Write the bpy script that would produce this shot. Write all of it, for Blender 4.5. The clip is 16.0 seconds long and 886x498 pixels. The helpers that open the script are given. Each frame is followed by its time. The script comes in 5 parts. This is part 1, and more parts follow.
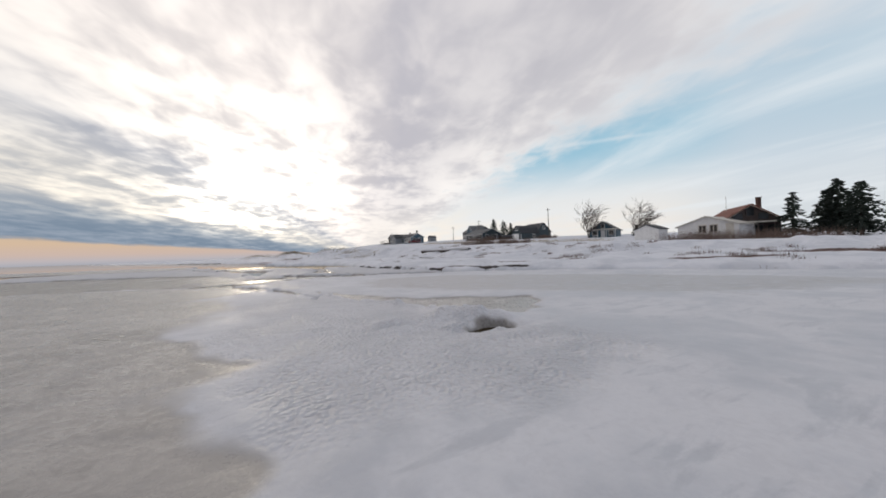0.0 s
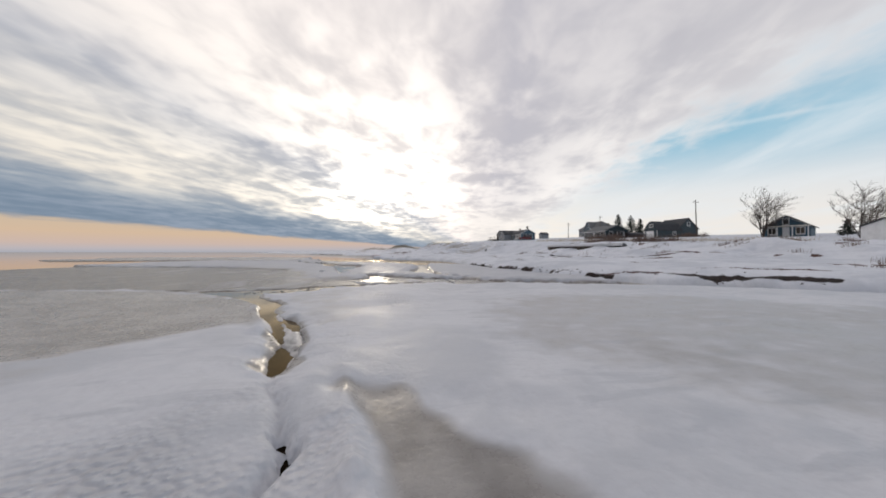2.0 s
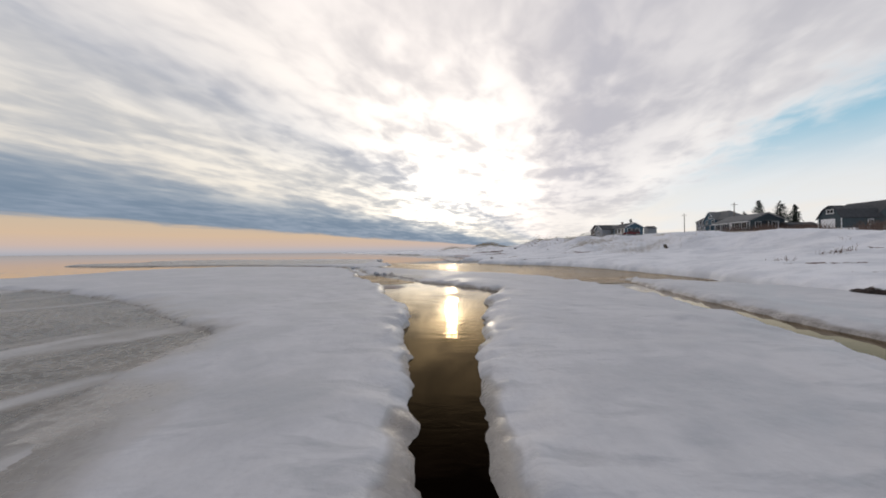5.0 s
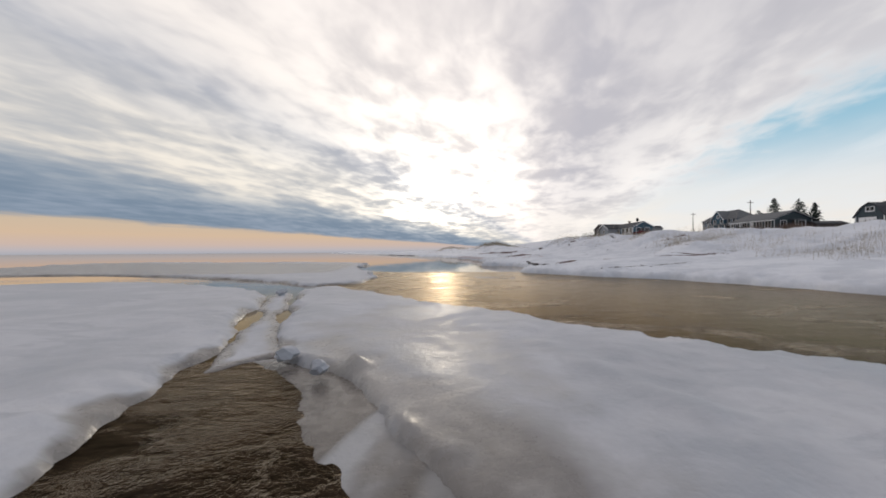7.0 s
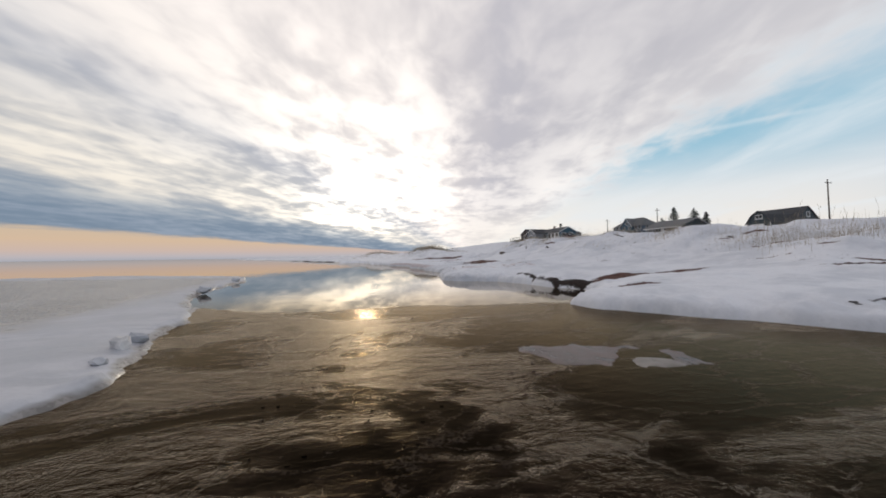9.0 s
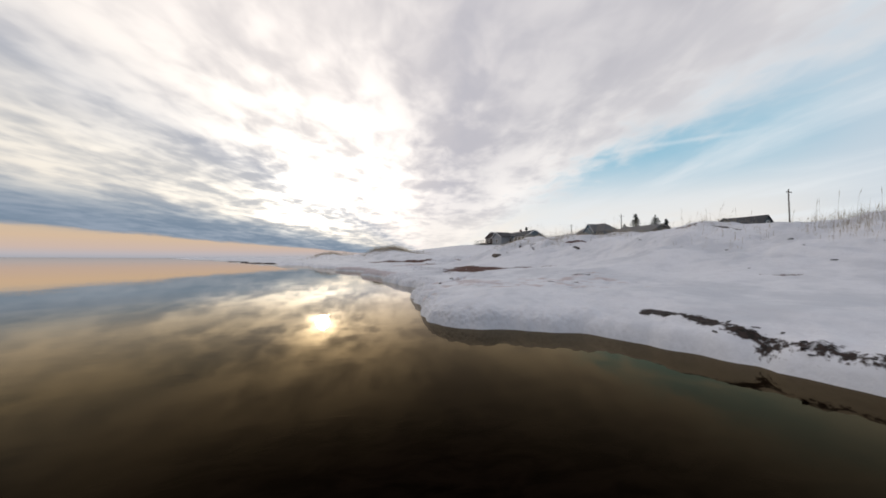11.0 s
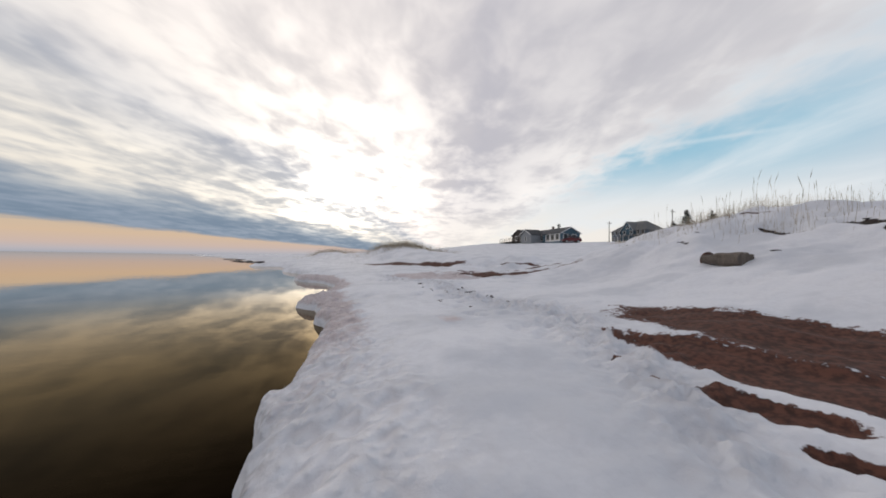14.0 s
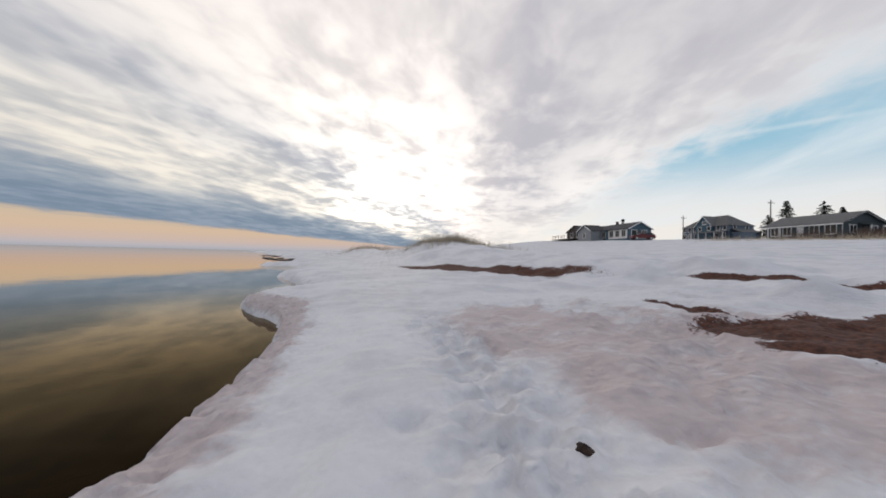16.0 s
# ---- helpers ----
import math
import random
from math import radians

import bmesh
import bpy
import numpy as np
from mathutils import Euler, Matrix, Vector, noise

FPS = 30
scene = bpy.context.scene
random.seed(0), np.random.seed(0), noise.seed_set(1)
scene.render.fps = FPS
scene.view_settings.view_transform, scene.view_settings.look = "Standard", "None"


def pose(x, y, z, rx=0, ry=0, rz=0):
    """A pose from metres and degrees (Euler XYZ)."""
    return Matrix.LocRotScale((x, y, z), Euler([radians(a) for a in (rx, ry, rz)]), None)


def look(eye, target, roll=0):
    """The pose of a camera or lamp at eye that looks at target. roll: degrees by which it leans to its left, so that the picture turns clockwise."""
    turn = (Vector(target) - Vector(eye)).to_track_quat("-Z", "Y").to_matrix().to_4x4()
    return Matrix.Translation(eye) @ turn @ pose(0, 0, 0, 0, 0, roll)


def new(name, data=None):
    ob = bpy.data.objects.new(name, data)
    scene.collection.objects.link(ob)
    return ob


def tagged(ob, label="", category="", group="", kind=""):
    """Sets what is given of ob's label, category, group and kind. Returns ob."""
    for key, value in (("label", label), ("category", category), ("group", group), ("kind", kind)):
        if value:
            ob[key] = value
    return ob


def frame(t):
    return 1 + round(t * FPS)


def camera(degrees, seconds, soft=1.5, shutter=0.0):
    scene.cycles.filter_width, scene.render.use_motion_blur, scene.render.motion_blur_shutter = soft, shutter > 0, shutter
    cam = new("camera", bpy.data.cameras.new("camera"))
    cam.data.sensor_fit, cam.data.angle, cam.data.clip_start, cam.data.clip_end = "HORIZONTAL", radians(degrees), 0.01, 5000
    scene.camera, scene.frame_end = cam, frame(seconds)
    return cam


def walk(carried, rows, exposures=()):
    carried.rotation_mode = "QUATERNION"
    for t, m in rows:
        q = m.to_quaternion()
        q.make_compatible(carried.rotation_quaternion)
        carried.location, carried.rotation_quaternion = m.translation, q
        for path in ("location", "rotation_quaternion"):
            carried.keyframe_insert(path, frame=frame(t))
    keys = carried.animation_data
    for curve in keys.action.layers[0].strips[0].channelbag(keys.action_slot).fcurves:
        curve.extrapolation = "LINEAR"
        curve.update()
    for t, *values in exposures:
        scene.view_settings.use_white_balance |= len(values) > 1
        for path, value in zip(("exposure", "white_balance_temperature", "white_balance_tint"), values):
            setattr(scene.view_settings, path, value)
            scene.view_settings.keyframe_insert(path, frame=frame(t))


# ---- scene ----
_ _ _
**Problem**:
Pictures are excluded; copy all other data exactly as shown.

**Exercise result**:
Write the bpy script that would produce this shot. Write all of it, for Blender 4.5. The clip is 16.0 seconds long and 886x498 pixels. The helpers that open the script are given. Each frame is followed by its time. The script comes in 5 parts. This is part 1, and more parts follow.
0.0 s
2.0 s
5.0 s
7.0 s
9.0 s
11.0 s
14.0 s
16.0 s
# ---- helpers ----
import math
import random
from math import radians

import bmesh
import bpy
import numpy as np
from mathutils import Euler, Matrix, Vector, noise

FPS = 30
scene = bpy.context.scene
random.seed(0), np.random.seed(0), noise.seed_set(1)
scene.render.fps = FPS
scene.view_settings.view_transform, scene.view_settings.look = "Standard", "None"


def pose(x, y, z, rx=0, ry=0, rz=0):
    """A pose from metres and degrees (Euler XYZ)."""
    return Matrix.LocRotScale((x, y, z), Euler([radians(a) for a in (rx, ry, rz)]), None)


def look(eye, target, roll=0):
    """The pose of a camera or lamp at eye that looks at target. roll: degrees by which it leans to its left, so that the picture turns clockwise."""
    turn = (Vector(target) - Vector(eye)).to_track_quat("-Z", "Y").to_matrix().to_4x4()
    return Matrix.Translation(eye) @ turn @ pose(0, 0, 0, 0, 0, roll)


def new(name, data=None):
    ob = bpy.data.objects.new(name, data)
    scene.collection.objects.link(ob)
    return ob


def tagged(ob, label="", category="", group="", kind=""):
    """Sets what is given of ob's label, category, group and kind. Returns ob."""
    for key, value in (("label", label), ("category", category), ("group", group), ("kind", kind)):
        if value:
            ob[key] = value
    return ob


def frame(t):
    return 1 + round(t * FPS)


def camera(degrees, seconds, soft=1.5, shutter=0.0):
    scene.cycles.filter_width, scene.render.use_motion_blur, scene.render.motion_blur_shutter = soft, shutter > 0, shutter
    cam = new("camera", bpy.data.cameras.new("camera"))
    cam.data.sensor_fit, cam.data.angle, cam.data.clip_start, cam.data.clip_end = "HORIZONTAL", radians(degrees), 0.01, 5000
    scene.camera, scene.frame_end = cam, frame(seconds)
    return cam


def walk(carried, rows, exposures=()):
    carried.rotation_mode = "QUATERNION"
    for t, m in rows:
        q = m.to_quaternion()
        q.make_compatible(carried.rotation_quaternion)
        carried.location, carried.rotation_quaternion = m.translation, q
        for path in ("location", "rotation_quaternion"):
            carried.keyframe_insert(path, frame=frame(t))
    keys = carried.animation_data
    for curve in keys.action.layers[0].strips[0].channelbag(keys.action_slot).fcurves:
        curve.extrapolation = "LINEAR"
        curve.update()
    for t, *values in exposures:
        scene.view_settings.use_white_balance |= len(values) > 1
        for path, value in zip(("exposure", "white_balance_temperature", "white_balance_tint"), values):
            setattr(scene.view_settings, path, value)
            scene.view_settings.keyframe_insert(path, frame=frame(t))


# ---- scene ----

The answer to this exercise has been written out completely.